There are certainly idle quality and driveability advantages to sequential injection, especially with larger injectors. Batch fire systems fire the injector twice per combustion cycle, so on a system with very large injectors and a very short idle pulsewidth, the amount of time that the injector takes to start spraying fuel once the signal is applied will approach the time that it's supposed to be spraying fuel in the first place. This presents injector control issues, and it's difficult at best to maintain a desirable air/fuel ratio under these conditions. Switching to sequential injection frequently solves this problem because it only fires once per combustion cycle, so the error induced by the injector opening time is substantially reduced. As an example, you will get much better fuel control with a single 2.5 mS injector pulse than you will get with two 1.25 mS pulses. Once the total pulsewidth becomes long enough as engine speed and/or load increases, this problem diminishes.
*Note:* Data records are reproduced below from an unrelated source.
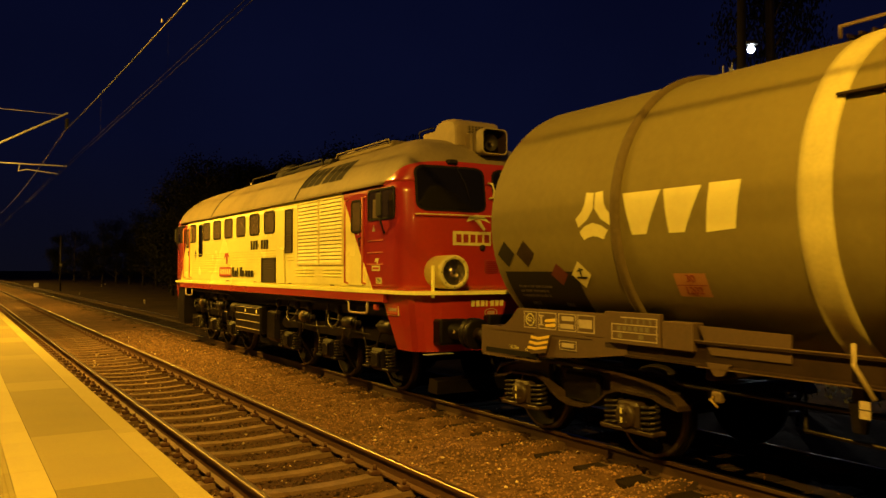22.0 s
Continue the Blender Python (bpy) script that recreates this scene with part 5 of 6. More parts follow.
def rounded(w, h, r, n=5):
    """Outline of a rounded rectangle about the origin."""
    o = []
    for cx, cy, a0 in ((w / 2 - r, h / 2 - r, 0), (-w / 2 + r, h / 2 - r, 90), (-w / 2 + r, -h / 2 + r, 180), (w / 2 - r, -h / 2 + r, 270)):
        for i in range(n + 1):
            a = radians(a0 + 90 * i / n)
            o.append((cx + r * math.cos(a), cy + r * math.sin(a)))
    return o


def side_window(parent, y, z, w, h, side=-1, r=0.07, frame_mat="rubber", glass_mat="window", name="window", out=0.0):
    x = side * (HALF + out)
    fr = Shape()
    o, i = rounded(w, h, r), rounded(w - 0.06, h - 0.06, max(r - 0.03, 0.01))
    n = len(o)
    vs = [(x + side * 0.016, y + a, z + b) for a, b in o] + [(x + side * 0.016, y + a, z + b) for a, b in i] + [(x - side * 0.01, y + a, z + b) for a, b in o] + [(x + side * 0.003, y + a, z + b) for a, b in i]
    fr.add(vs, [(k, (k + 1) % n, n + (k + 1) % n, n + k) for k in range(n)] + [(k, (k + 1) % n, 2 * n + (k + 1) % n, 2 * n + k) for k in range(n)] + [(n + k, n + (k + 1) % n, 3 * n + (k + 1) % n, 3 * n + k) for k in range(n)])
    win = part(name, fr, M[frame_mat], parent)
    part("pane", Shape().prism([(y + a, z + b) for a, b in i], "x", x + side * 0.001, x + side * 0.006), M[glass_mat], win, "dark glossy pane")
    return win


def louvre(parent, y0, y1, z0, z1, count, side=-1, mat="loco_white", back="black", name="louvre", depth=0.05):
    x = side * HALF
    lv = part(name, Shape().box(x - side * 0.01, x + side * 0.005, y0, y1, z0, z1), M[back], parent)
    fr = Shape()
    for a, b, c, d in ((y0 - 0.03, y0, z0 - 0.03, z1 + 0.03), (y1, y1 + 0.03, z0 - 0.03, z1 + 0.03), (y0, y1, z0 - 0.03, z0), (y0, y1, z1, z1 + 0.03)):
        fr.box(x - side * 0.01, x + side * 0.022, a, b, c, d, 0.004)
    part("frame", fr, M[mat], lv)
    h = (z1 - z0) / count
    d = depth * 0.42
    o = [(x + side * d, 0.0), (x + side * (d + 0.004), 0.005), (x + side * d * 0.8, h * 0.55), (x + side * 0.008, h * 0.94), (x + side * 0.004, h * 0.90), (x + side * d * 0.72, h * 0.50)]
    sl = Shape().prism(o, "y", y0 + 0.004, y1 - 0.004).mesh("slat", M[mat])
    for k in range(count):
        part("slat", sl, None, lv, at=pose(0, 0, z0 + k * h))
    return lv


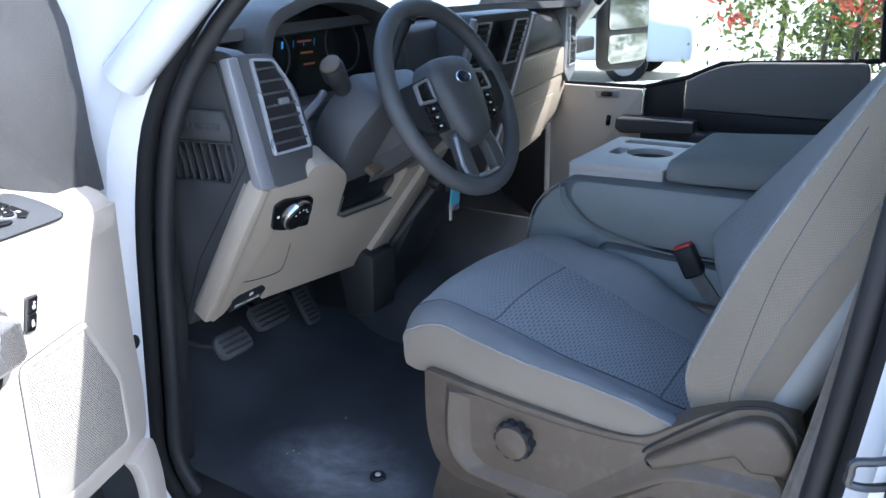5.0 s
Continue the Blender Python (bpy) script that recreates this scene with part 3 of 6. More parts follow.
def cushion_at(s, r, lift=0.0):
    n = NOSE[min(int(r * 90), 89)].lerp(NOSE[min(int(r * 90) + 1, 90)], r * 90 - int(r * 90))
    k = min(int(s * 140), 139)
    a = ACROSS[k].lerp(ACROSS[k + 1], s * 140 - k)
    y, dz = a.x, a.y
    w = min(1.0, max(0.0, (r - 0.05) / 0.38))
    w = w * w * (3 - 2 * w)
    nose = max(0.0, min(1.0, (0.0 - n.x) / 0.17))
    x = n.x + 0.05 * (abs(y) / 0.27) ** 3 * nose
    y *= 0.93 + 0.07 * w
    sag = 0.004 * math.sin(9 * x + 3) * math.cos(7 * y)
    # the bolsters stand up beside the insert, the outer one more and more towards the rear
    outer_rise = max(0.0, min(1.0, (-0.13 - y) / 0.115)) * 0.22 * max(0.0, min(x + 0.21, 0.39))
    inner_rise = max(0.0, min(1.0, (y - 0.125) / 0.09)) * 0.036 * math.exp(-((x / 0.09) ** 2))
    return Vector((x, y, n.z + dz * (0.12 + 0.88 * w) + lift + sag + outer_rise + inner_rise))


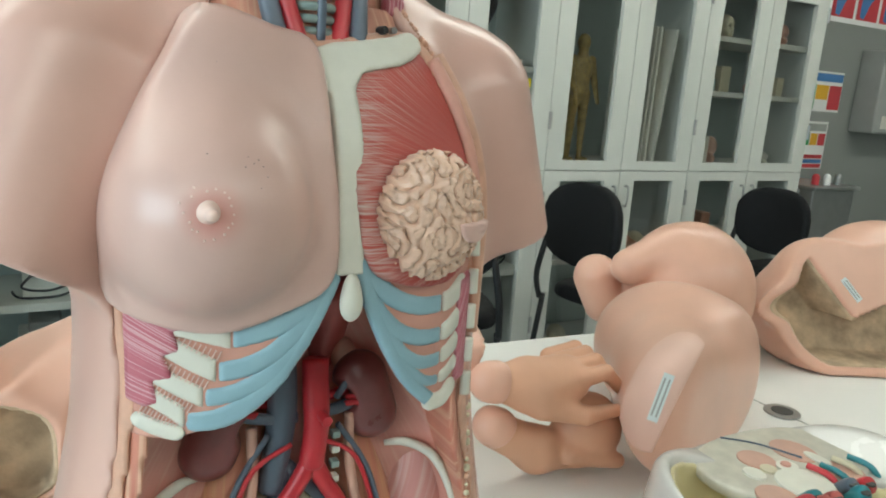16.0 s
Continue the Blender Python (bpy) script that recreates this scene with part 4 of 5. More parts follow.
# belly organs
def L(pts):
    return [(MX + x, MY + y, z) for x, y, z in pts]


def kidney(c, lean):
    def f(p):
        q = local(p)
        d = cap(q, (c[0] - lean * 0.006, c[1], c[2] + 0.014), (c[0] + lean * 0.004, c[1], c[2] - 0.014), 0.0195, 0.019, (1, 0.8, 1))
        return smax(d, -ell(q, (c[0] + (-0.022 if c[0] > 0 else 0.022), c[1] - 0.006, c[2]), (0.010, 0.014, 0.010)), 0.006)
    return solid("kidney", f, (MX + c[0] - 0.036, MY + c[1] - 0.03, c[2] - 0.042), (MX + c[0] + 0.036, MY + c[1] + 0.03, c[2] + 0.042), 0.002, m_kidney, torso, "dark maroon kidney")


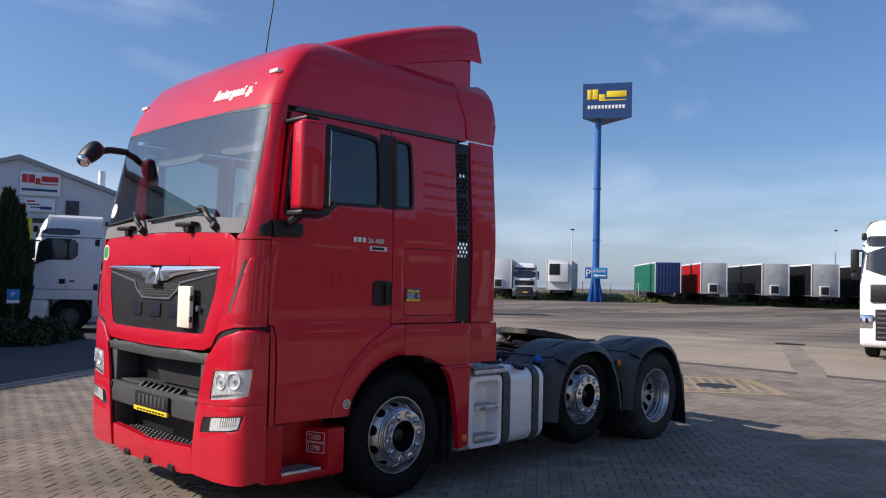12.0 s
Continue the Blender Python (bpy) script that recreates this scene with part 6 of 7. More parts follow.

I don't follow their explanation on why you need bigger injectors with sequential vs. batch-fired injection. No matter how you fire the injectors, you still have the same amount of time available to fire the injector. Injector duty cycle is defined as a ratio of the amount of time the injector is on to the amount of time between combustion events on a given cylinder. I'm not sure how they define a true, timed sequential system, but they seem to imply that you can't have a 100% injector duty cycle with a sequential system. I don't understand why that would be the case.
It's a cheap system for people who aren't very picky about how their car runs.